_SUPPLIED MATERIAL_:

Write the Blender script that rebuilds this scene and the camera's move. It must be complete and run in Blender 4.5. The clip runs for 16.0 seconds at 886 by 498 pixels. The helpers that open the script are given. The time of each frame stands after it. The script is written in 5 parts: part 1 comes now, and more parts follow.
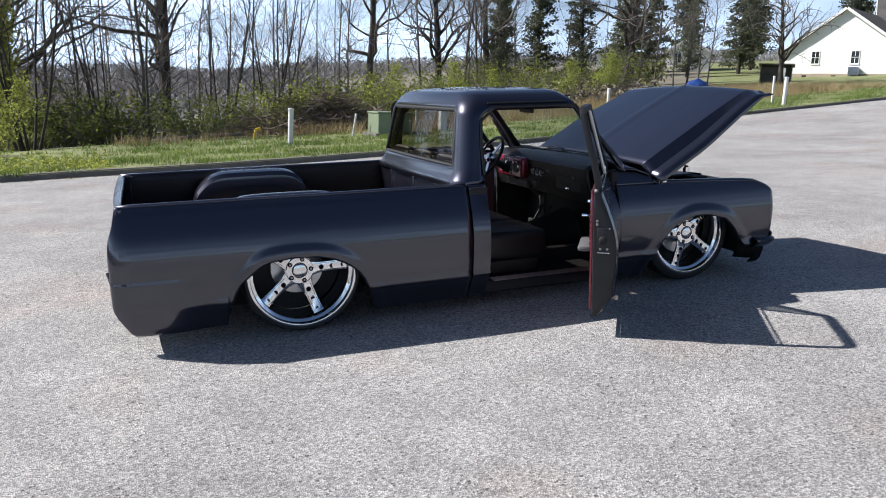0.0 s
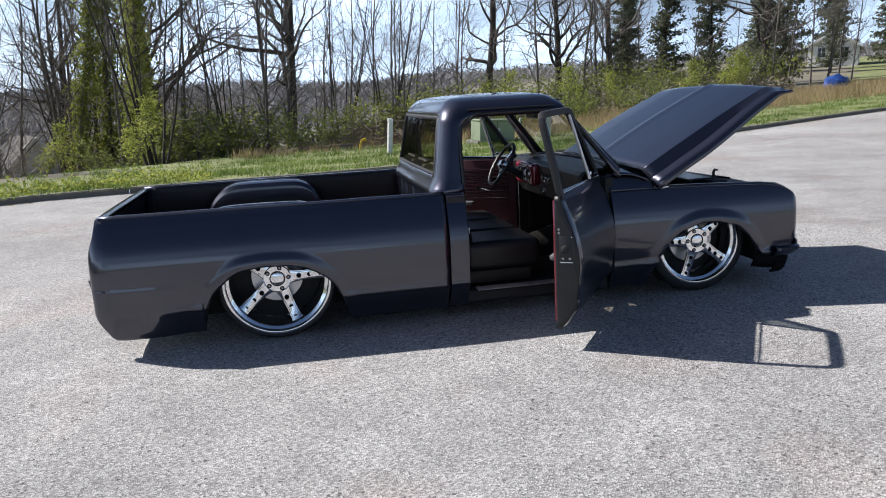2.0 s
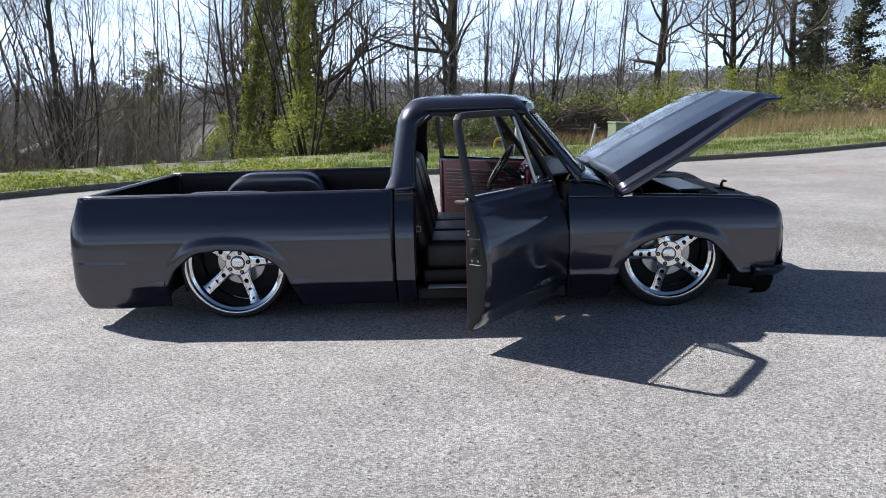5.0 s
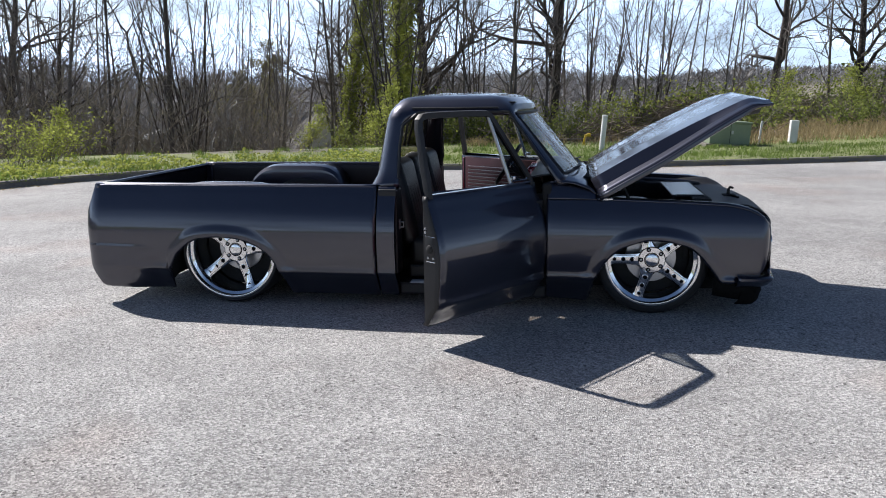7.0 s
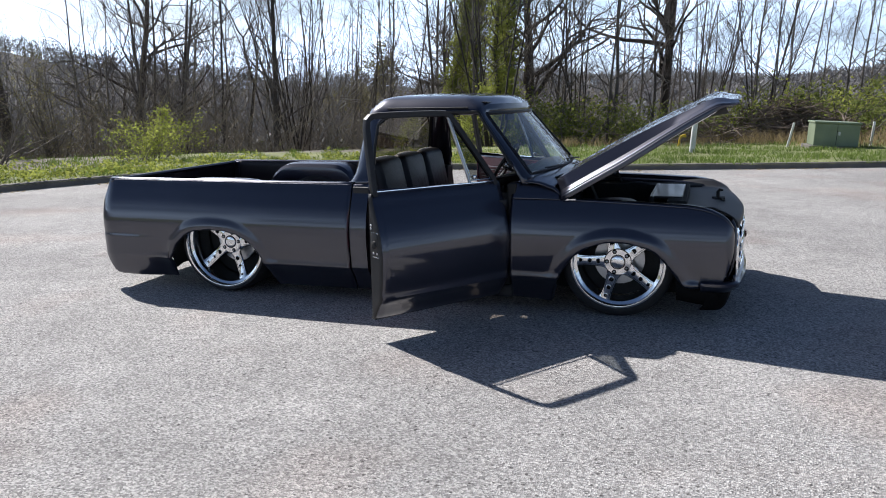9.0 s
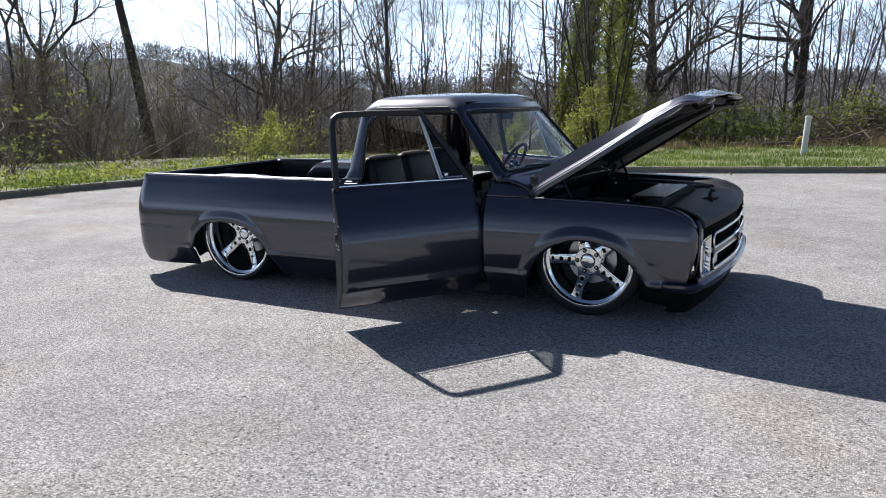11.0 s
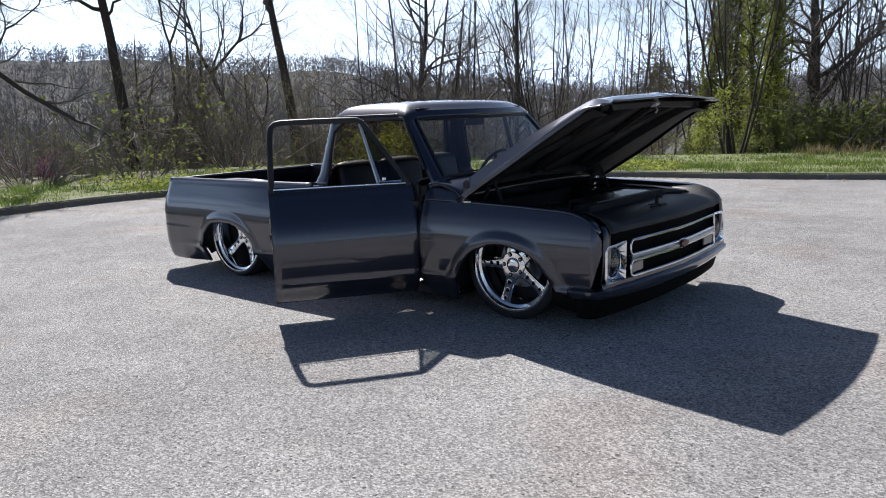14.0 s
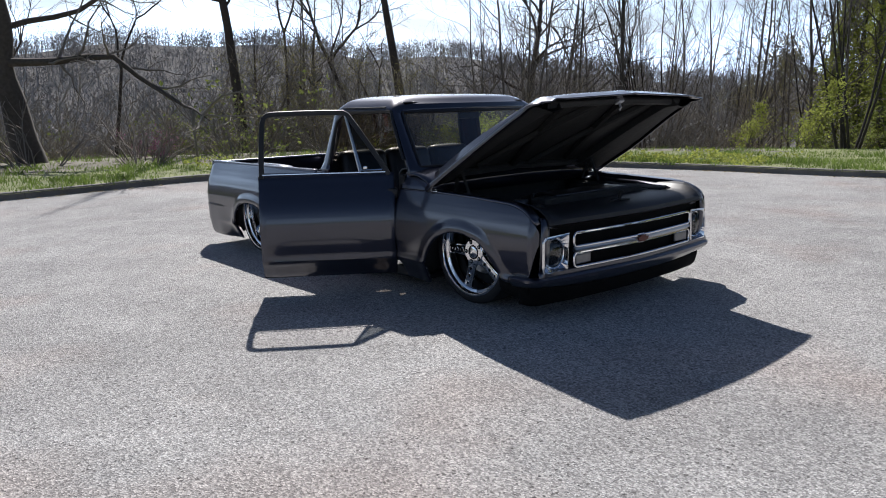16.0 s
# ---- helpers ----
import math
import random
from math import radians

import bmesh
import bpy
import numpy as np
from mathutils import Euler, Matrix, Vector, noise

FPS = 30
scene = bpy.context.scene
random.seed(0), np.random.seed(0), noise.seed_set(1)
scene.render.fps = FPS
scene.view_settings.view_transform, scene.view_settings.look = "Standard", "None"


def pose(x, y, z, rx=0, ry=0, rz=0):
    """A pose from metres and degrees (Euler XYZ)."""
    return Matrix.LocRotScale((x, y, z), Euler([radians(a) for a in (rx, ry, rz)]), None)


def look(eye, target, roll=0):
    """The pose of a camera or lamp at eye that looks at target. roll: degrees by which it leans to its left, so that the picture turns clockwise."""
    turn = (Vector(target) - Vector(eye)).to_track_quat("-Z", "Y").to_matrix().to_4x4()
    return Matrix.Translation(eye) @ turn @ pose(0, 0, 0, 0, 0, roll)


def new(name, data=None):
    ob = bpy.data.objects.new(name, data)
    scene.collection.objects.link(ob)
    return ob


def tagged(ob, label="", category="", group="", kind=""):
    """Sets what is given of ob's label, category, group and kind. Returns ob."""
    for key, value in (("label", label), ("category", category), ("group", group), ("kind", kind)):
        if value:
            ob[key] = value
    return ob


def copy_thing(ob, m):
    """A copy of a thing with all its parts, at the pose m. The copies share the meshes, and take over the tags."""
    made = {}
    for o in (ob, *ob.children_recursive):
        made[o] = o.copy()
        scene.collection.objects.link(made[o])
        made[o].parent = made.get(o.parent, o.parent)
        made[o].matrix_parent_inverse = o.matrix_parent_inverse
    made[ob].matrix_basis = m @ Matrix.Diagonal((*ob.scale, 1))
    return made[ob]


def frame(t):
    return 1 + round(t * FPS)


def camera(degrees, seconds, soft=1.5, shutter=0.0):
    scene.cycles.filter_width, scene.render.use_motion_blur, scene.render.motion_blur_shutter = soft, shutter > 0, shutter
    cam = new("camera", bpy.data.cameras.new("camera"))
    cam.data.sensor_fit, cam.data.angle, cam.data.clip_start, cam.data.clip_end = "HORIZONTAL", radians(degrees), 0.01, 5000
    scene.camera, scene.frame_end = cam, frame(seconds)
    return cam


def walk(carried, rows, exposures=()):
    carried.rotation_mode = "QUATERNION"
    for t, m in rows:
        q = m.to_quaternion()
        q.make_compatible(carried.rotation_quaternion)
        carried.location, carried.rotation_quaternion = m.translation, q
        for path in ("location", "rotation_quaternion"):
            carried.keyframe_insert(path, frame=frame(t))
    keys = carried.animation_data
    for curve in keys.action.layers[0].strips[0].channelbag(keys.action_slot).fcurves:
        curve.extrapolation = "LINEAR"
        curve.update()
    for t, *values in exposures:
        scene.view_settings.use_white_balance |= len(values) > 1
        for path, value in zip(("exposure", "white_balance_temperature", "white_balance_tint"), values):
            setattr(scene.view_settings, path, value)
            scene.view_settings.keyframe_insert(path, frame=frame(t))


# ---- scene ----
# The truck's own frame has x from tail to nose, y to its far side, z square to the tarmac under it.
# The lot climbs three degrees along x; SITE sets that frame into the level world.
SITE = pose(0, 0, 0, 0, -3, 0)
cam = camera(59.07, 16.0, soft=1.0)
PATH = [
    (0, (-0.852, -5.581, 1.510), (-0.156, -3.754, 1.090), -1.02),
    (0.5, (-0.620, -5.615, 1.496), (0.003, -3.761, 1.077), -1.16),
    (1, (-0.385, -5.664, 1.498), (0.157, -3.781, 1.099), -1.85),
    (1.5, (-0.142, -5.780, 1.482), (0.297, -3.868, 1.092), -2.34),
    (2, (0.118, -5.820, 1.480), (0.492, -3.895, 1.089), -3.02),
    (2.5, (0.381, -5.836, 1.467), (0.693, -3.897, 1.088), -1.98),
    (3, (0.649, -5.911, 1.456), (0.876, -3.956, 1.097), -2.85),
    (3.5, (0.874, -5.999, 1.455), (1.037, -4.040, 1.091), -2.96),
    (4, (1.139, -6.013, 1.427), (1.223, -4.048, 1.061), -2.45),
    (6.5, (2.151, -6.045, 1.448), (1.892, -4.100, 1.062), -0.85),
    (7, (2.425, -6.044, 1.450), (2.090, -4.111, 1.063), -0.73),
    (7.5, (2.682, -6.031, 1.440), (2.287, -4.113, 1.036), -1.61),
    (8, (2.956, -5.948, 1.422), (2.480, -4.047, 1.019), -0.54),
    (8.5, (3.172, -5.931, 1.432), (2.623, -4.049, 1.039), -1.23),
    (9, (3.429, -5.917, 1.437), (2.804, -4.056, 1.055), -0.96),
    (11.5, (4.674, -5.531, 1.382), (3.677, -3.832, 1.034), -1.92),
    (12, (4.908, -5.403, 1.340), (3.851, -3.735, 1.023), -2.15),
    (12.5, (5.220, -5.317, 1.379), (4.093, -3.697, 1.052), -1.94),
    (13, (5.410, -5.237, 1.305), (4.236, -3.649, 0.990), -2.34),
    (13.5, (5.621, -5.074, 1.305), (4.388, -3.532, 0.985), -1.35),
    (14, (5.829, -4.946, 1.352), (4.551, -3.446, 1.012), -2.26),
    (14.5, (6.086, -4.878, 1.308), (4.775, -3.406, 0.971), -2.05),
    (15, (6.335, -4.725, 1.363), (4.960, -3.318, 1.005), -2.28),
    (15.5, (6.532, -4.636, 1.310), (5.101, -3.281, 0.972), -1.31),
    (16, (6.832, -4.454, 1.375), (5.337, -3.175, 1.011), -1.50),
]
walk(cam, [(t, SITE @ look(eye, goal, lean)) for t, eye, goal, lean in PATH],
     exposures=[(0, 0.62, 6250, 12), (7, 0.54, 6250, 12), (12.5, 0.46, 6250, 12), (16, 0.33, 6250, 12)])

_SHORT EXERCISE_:
Repeat the data exactly, dropping every picture it holds.

_RESULT FOR THIS EXERCISE_:
Write the Blender script that rebuilds this scene and the camera's move. It must be complete and run in Blender 4.5. The clip runs for 16.0 seconds at 886 by 498 pixels. The helpers that open the script are given. The time of each frame stands after it. The script is written in 5 parts: part 1 comes now, and more parts follow.
0.0 s
2.0 s
5.0 s
7.0 s
9.0 s
11.0 s
14.0 s
16.0 s
# ---- helpers ----
import math
import random
from math import radians

import bmesh
import bpy
import numpy as np
from mathutils import Euler, Matrix, Vector, noise

FPS = 30
scene = bpy.context.scene
random.seed(0), np.random.seed(0), noise.seed_set(1)
scene.render.fps = FPS
scene.view_settings.view_transform, scene.view_settings.look = "Standard", "None"


def pose(x, y, z, rx=0, ry=0, rz=0):
    """A pose from metres and degrees (Euler XYZ)."""
    return Matrix.LocRotScale((x, y, z), Euler([radians(a) for a in (rx, ry, rz)]), None)


def look(eye, target, roll=0):
    """The pose of a camera or lamp at eye that looks at target. roll: degrees by which it leans to its left, so that the picture turns clockwise."""
    turn = (Vector(target) - Vector(eye)).to_track_quat("-Z", "Y").to_matrix().to_4x4()
    return Matrix.Translation(eye) @ turn @ pose(0, 0, 0, 0, 0, roll)


def new(name, data=None):
    ob = bpy.data.objects.new(name, data)
    scene.collection.objects.link(ob)
    return ob


def tagged(ob, label="", category="", group="", kind=""):
    """Sets what is given of ob's label, category, group and kind. Returns ob."""
    for key, value in (("label", label), ("category", category), ("group", group), ("kind", kind)):
        if value:
            ob[key] = value
    return ob


def copy_thing(ob, m):
    """A copy of a thing with all its parts, at the pose m. The copies share the meshes, and take over the tags."""
    made = {}
    for o in (ob, *ob.children_recursive):
        made[o] = o.copy()
        scene.collection.objects.link(made[o])
        made[o].parent = made.get(o.parent, o.parent)
        made[o].matrix_parent_inverse = o.matrix_parent_inverse
    made[ob].matrix_basis = m @ Matrix.Diagonal((*ob.scale, 1))
    return made[ob]


def frame(t):
    return 1 + round(t * FPS)


def camera(degrees, seconds, soft=1.5, shutter=0.0):
    scene.cycles.filter_width, scene.render.use_motion_blur, scene.render.motion_blur_shutter = soft, shutter > 0, shutter
    cam = new("camera", bpy.data.cameras.new("camera"))
    cam.data.sensor_fit, cam.data.angle, cam.data.clip_start, cam.data.clip_end = "HORIZONTAL", radians(degrees), 0.01, 5000
    scene.camera, scene.frame_end = cam, frame(seconds)
    return cam


def walk(carried, rows, exposures=()):
    carried.rotation_mode = "QUATERNION"
    for t, m in rows:
        q = m.to_quaternion()
        q.make_compatible(carried.rotation_quaternion)
        carried.location, carried.rotation_quaternion = m.translation, q
        for path in ("location", "rotation_quaternion"):
            carried.keyframe_insert(path, frame=frame(t))
    keys = carried.animation_data
    for curve in keys.action.layers[0].strips[0].channelbag(keys.action_slot).fcurves:
        curve.extrapolation = "LINEAR"
        curve.update()
    for t, *values in exposures:
        scene.view_settings.use_white_balance |= len(values) > 1
        for path, value in zip(("exposure", "white_balance_temperature", "white_balance_tint"), values):
            setattr(scene.view_settings, path, value)
            scene.view_settings.keyframe_insert(path, frame=frame(t))


# ---- scene ----
# The truck's own frame has x from tail to nose, y to its far side, z square to the tarmac under it.
# The lot climbs three degrees along x; SITE sets that frame into the level world.
SITE = pose(0, 0, 0, 0, -3, 0)
cam = camera(59.07, 16.0, soft=1.0)
PATH = [
    (0, (-0.852, -5.581, 1.510), (-0.156, -3.754, 1.090), -1.02),
    (0.5, (-0.620, -5.615, 1.496), (0.003, -3.761, 1.077), -1.16),
    (1, (-0.385, -5.664, 1.498), (0.157, -3.781, 1.099), -1.85),
    (1.5, (-0.142, -5.780, 1.482), (0.297, -3.868, 1.092), -2.34),
    (2, (0.118, -5.820, 1.480), (0.492, -3.895, 1.089), -3.02),
    (2.5, (0.381, -5.836, 1.467), (0.693, -3.897, 1.088), -1.98),
    (3, (0.649, -5.911, 1.456), (0.876, -3.956, 1.097), -2.85),
    (3.5, (0.874, -5.999, 1.455), (1.037, -4.040, 1.091), -2.96),
    (4, (1.139, -6.013, 1.427), (1.223, -4.048, 1.061), -2.45),
    (6.5, (2.151, -6.045, 1.448), (1.892, -4.100, 1.062), -0.85),
    (7, (2.425, -6.044, 1.450), (2.090, -4.111, 1.063), -0.73),
    (7.5, (2.682, -6.031, 1.440), (2.287, -4.113, 1.036), -1.61),
    (8, (2.956, -5.948, 1.422), (2.480, -4.047, 1.019), -0.54),
    (8.5, (3.172, -5.931, 1.432), (2.623, -4.049, 1.039), -1.23),
    (9, (3.429, -5.917, 1.437), (2.804, -4.056, 1.055), -0.96),
    (11.5, (4.674, -5.531, 1.382), (3.677, -3.832, 1.034), -1.92),
    (12, (4.908, -5.403, 1.340), (3.851, -3.735, 1.023), -2.15),
    (12.5, (5.220, -5.317, 1.379), (4.093, -3.697, 1.052), -1.94),
    (13, (5.410, -5.237, 1.305), (4.236, -3.649, 0.990), -2.34),
    (13.5, (5.621, -5.074, 1.305), (4.388, -3.532, 0.985), -1.35),
    (14, (5.829, -4.946, 1.352), (4.551, -3.446, 1.012), -2.26),
    (14.5, (6.086, -4.878, 1.308), (4.775, -3.406, 0.971), -2.05),
    (15, (6.335, -4.725, 1.363), (4.960, -3.318, 1.005), -2.28),
    (15.5, (6.532, -4.636, 1.310), (5.101, -3.281, 0.972), -1.31),
    (16, (6.832, -4.454, 1.375), (5.337, -3.175, 1.011), -1.50),
]
walk(cam, [(t, SITE @ look(eye, goal, lean)) for t, eye, goal, lean in PATH],
     exposures=[(0, 0.62, 6250, 12), (7, 0.54, 6250, 12), (12.5, 0.46, 6250, 12), (16, 0.33, 6250, 12)])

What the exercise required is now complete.